As you can see, an option is defined by three separate strategies. The first one defines the actual option by creating an actual Option. The second one is a 'setter'-strategy, the same one that is used in the tests, and the last one is a getter-strategy.

Now that the strategies are in place we can compile the tool and compile and run the test-suite. The result is as to be expected, two failing tests.

Adding the logic

When we take a closer look at the failing tests we can see that they do not fail because the output lacks the line numbers, the output is simply the empty string! This behavior is caused by the added annotations for position-info.

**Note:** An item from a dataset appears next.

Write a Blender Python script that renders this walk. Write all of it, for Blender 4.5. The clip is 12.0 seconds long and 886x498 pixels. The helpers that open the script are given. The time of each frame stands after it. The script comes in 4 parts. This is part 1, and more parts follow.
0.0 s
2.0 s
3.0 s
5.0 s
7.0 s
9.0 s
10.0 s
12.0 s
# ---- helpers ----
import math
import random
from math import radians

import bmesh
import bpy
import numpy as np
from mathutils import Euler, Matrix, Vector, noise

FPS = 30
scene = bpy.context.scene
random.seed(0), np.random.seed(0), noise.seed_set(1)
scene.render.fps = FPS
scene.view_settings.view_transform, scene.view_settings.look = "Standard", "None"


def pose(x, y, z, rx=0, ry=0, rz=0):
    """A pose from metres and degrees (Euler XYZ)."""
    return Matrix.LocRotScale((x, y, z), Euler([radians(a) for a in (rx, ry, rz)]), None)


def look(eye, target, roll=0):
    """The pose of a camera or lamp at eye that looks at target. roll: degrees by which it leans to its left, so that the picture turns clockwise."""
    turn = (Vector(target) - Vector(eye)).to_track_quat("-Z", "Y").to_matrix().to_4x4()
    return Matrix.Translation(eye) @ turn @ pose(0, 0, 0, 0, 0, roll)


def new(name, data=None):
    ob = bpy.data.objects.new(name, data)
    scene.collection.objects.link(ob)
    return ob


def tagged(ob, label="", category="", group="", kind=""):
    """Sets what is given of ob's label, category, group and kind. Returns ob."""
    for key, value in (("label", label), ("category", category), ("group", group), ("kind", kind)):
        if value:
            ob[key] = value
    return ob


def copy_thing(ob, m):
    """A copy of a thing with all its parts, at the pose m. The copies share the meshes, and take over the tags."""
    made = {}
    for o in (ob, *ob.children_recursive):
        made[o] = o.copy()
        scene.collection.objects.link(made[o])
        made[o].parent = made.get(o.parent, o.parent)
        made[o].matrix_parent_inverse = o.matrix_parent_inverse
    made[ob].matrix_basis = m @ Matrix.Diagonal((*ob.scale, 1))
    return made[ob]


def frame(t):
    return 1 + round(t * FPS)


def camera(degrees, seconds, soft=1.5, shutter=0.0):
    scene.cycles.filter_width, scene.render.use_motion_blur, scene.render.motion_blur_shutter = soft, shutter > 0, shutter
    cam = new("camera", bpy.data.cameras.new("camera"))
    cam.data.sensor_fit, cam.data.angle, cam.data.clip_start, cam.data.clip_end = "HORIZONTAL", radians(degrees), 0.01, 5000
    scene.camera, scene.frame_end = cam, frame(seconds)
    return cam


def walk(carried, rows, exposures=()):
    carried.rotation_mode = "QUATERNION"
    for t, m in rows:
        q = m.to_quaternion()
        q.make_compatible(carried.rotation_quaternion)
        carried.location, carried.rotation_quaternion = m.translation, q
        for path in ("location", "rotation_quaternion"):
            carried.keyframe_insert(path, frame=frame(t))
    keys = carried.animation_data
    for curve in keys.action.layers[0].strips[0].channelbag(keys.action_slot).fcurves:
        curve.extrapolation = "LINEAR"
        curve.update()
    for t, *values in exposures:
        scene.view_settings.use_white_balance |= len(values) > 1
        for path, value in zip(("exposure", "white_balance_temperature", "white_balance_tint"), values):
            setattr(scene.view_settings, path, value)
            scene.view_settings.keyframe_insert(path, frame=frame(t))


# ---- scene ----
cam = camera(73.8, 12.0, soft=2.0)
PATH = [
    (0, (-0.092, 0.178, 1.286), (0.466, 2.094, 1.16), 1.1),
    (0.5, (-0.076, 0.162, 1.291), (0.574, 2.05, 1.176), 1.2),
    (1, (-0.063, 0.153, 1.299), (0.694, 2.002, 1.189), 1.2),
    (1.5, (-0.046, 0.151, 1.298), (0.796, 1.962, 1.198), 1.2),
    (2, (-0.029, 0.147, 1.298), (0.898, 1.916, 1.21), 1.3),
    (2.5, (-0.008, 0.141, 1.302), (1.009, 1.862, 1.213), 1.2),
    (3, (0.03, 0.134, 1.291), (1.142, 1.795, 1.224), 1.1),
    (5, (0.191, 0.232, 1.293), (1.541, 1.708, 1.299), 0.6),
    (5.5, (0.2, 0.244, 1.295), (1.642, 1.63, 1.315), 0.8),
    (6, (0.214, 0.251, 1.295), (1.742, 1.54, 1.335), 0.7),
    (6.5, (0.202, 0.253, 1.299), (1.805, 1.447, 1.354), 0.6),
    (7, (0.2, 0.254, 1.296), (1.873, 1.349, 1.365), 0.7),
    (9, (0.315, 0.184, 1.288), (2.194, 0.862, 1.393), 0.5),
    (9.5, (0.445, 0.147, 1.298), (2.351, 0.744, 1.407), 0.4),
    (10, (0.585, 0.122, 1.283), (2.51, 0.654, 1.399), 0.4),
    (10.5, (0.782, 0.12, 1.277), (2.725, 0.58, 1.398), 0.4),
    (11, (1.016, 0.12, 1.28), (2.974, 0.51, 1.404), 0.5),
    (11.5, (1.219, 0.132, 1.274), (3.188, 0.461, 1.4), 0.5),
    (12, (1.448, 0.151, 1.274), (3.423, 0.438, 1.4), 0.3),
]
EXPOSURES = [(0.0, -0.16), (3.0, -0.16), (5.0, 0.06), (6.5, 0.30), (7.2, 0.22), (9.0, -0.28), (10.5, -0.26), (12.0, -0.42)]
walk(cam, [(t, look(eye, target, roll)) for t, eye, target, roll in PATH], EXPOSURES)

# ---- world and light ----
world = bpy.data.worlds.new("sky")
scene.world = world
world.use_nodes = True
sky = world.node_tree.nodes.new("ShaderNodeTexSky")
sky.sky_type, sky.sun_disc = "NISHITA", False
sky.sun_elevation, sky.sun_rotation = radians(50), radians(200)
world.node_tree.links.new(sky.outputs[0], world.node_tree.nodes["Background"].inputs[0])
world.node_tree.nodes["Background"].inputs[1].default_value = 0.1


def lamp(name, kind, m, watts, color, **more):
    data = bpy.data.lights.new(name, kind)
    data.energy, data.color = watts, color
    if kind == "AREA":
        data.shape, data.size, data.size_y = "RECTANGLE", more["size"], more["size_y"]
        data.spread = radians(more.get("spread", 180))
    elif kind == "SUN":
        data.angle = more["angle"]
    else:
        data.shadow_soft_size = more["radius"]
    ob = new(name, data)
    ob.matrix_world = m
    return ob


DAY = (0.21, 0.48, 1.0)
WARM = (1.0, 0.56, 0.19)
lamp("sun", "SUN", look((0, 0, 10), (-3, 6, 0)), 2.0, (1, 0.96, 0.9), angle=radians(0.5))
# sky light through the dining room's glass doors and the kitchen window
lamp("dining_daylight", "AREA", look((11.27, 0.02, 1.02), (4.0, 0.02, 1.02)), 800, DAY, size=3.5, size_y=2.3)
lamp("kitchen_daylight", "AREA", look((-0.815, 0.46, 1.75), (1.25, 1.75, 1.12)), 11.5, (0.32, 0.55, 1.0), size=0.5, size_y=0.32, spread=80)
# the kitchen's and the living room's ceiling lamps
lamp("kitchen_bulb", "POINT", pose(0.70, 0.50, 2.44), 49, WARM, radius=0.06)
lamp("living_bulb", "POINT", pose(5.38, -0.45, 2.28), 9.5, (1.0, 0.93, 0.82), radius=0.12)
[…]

The function 'match-array-access' matches a name and checks whether this name is in the given array. When annotations are added to the name that is checked it will not be in the array with names, so not a single array-access is accepted. The solution is pretty simple, just remove the annotations before checking whether the name is an element of the given array:

  match-array-access(|names) =
    ?ArrayAccess(Variable(Simple(name)),_) 
  ; where( name' := <strip-annos> name
         ; <elem> (name',names))

New pretty-printing

Now that the array-access is collected again we can move to the final part of the exercise, pretty-printing the extended output. First we add a conditional check to the printing-strategy:
  pretty-print-list =
    if get-extended-output 
    then map(extended-pp-php-to-string)
    else map(pp-php-to-string)
    end

Then we define a strategy 'extended-pp-to-string' that pretty-prints the node and formats a message with the line-number. The code pretty much speaks for itself.

  extended-pp-php-to-string = 
     ?array
   ; where( msg := <concat-strings> [<pp-php-to-string> array, " on line [STARTLINE]"] )
   ; <format-location-string(|msg)> array

And that is all that is to it to add an option to an existing tool!